Enggak cuma itu, tabiat orang-orang di Jepang juga cukup unik. Saat berpacaran, mereka belum tentu bertemu dengan calon mertua dengan cepat. Biasanya pertemuan antar keluarga baru dilakukan setelah mereka benar-benar akan menikah. Sehingga, terkadang, baru tahu sifat asli pasangan dan keluarga setelah menikah. Dan tak jarang, hal ini membuat mereka stres. "Jadi seperti beli kucing dalam karung."

Bukan cuma itu, stres di Jepang tinggi bukan cuma karena pekerjaan. Anak sekolah di Jepang juga rentan mengalami stres. "Sekolah juga bikin stres. Biaya hidup di Jepang tinggi. Banyak juga orang Jepang yang enggak mau nikah, makanya banyak orang Jepang mudah depresi dan terpicu bunuh diri. Untuk mengusir sepi, biasanya mereka memelihara anjing," kata Fora.

Dan ada alasan khusus, mengapa hutan jadi tempat bunuh diri yang aman. Fora pun menjelaskan, banyak cerita orang Jepang mengungkap, jika bunuh diri dilakukan di tempat umum seperti rel kereta, akan sangat menganggu kenyamanan bahkan bisa mengganggu seluruh aktivitas umum. Karena dinilai mengganggu, mereka yang bunuh diri di rel kereta, maka keluarga yang ditinggalkan harus membayar denda sangat mahal. Untuk itulah, hutan bunuh diri jadi tempat yang pas untuk mengakhiri hidup bagi mereka yang tak sanggup menjalani kehidupan. Bunuh diri di hutan juga banyak dilakukan agar tak menyusahkan keluarga yang ditinggalkan.

"Dulu memang banyak yang bunuh diri di rel kereta. Tapi karena ganggu lalu lintas, keluarganya harus ganti rugi.
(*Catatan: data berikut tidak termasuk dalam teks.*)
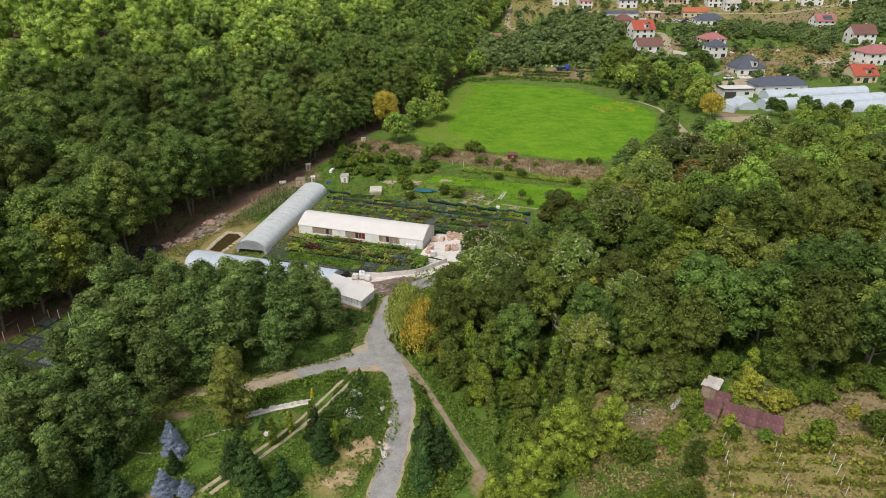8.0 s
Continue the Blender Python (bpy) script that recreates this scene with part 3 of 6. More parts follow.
OAK = Kind("oak_tree", "tall dark green broadleaf tree at the forest edge", "tree", "forest trees", 5, LEAF_OAK, BARK, 3600, 0.36, 10, radius=5.2, height=20, bottom=0.3, lobes=52, big=0.27, core=0.74, stem=0.28)
LEAF_YOAK = leaf("leaf_yellowing_oak", (0.190, 0.235, 0.036), (0.275, 0.305, 0.048))
YOAK = Kind("yellowing_oak", "broad oak with yellowing leaves at the forest edge", "tree", "forest trees", 1, LEAF_YOAK, BARK, 3600, 0.36, 17, radius=5.2, height=16, bottom=0.3, lobes=50, big=0.27, core=0.74, stem=0.28)
ALDER = Kind("alder_tree", "slender grey-green broadleaf tree in the grove", "tree", "grove trees", 5, LEAF_ALDER, BARK, 3300, 0.26, 30, "loose", radius=3.9, height=13.0, bottom=0.8, lobes=80, stem=0.15, core=0.6, low=-0.5, taper=0.5)
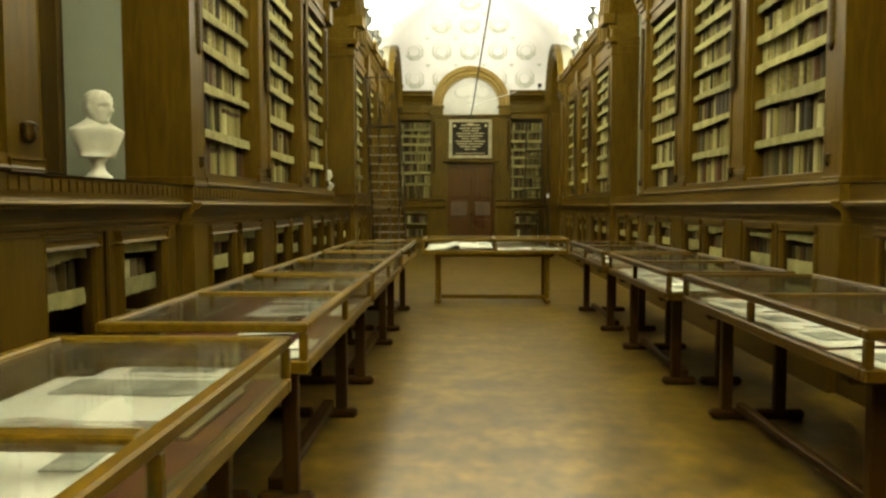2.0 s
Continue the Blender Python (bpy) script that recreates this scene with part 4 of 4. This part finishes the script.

Jadi mereka pilih masuk ke hutan dan gantung diri," lanjut Andy yang juga pemandu wisata dari Antavaya.

Kenapa banyak orang Jepang bunuh diri di hutan? "Di hutan ini, orang yang sudah masuk ke dalam bakalan susah untuk keluar, karena hutannya sangat luas."

Hutan yang sepi di kaki Gunung Fuji ini benar-benar gelap. Jika masuk ke hutan tersebut, banyak yang sulit untuk keluar lagi jika tidak membuat jejak penanda.

Berbeda dengan kawasan-kawasan hutan wisata lain yang sering dikunjungi orang-orang, di pintu masuk Aokigahara Jukai biasanya akan ditemui papan besar yang berisi nasihat-nasihat dan kalimat persuasif untuk membatalkan niat bunuh diri. Jepang, menurut data WHO, adalah salah satu di antara sepuluh negara yang warganya gemar memilih bunuh diri. Tradisi itu bahkan ada sejak era keshogunan.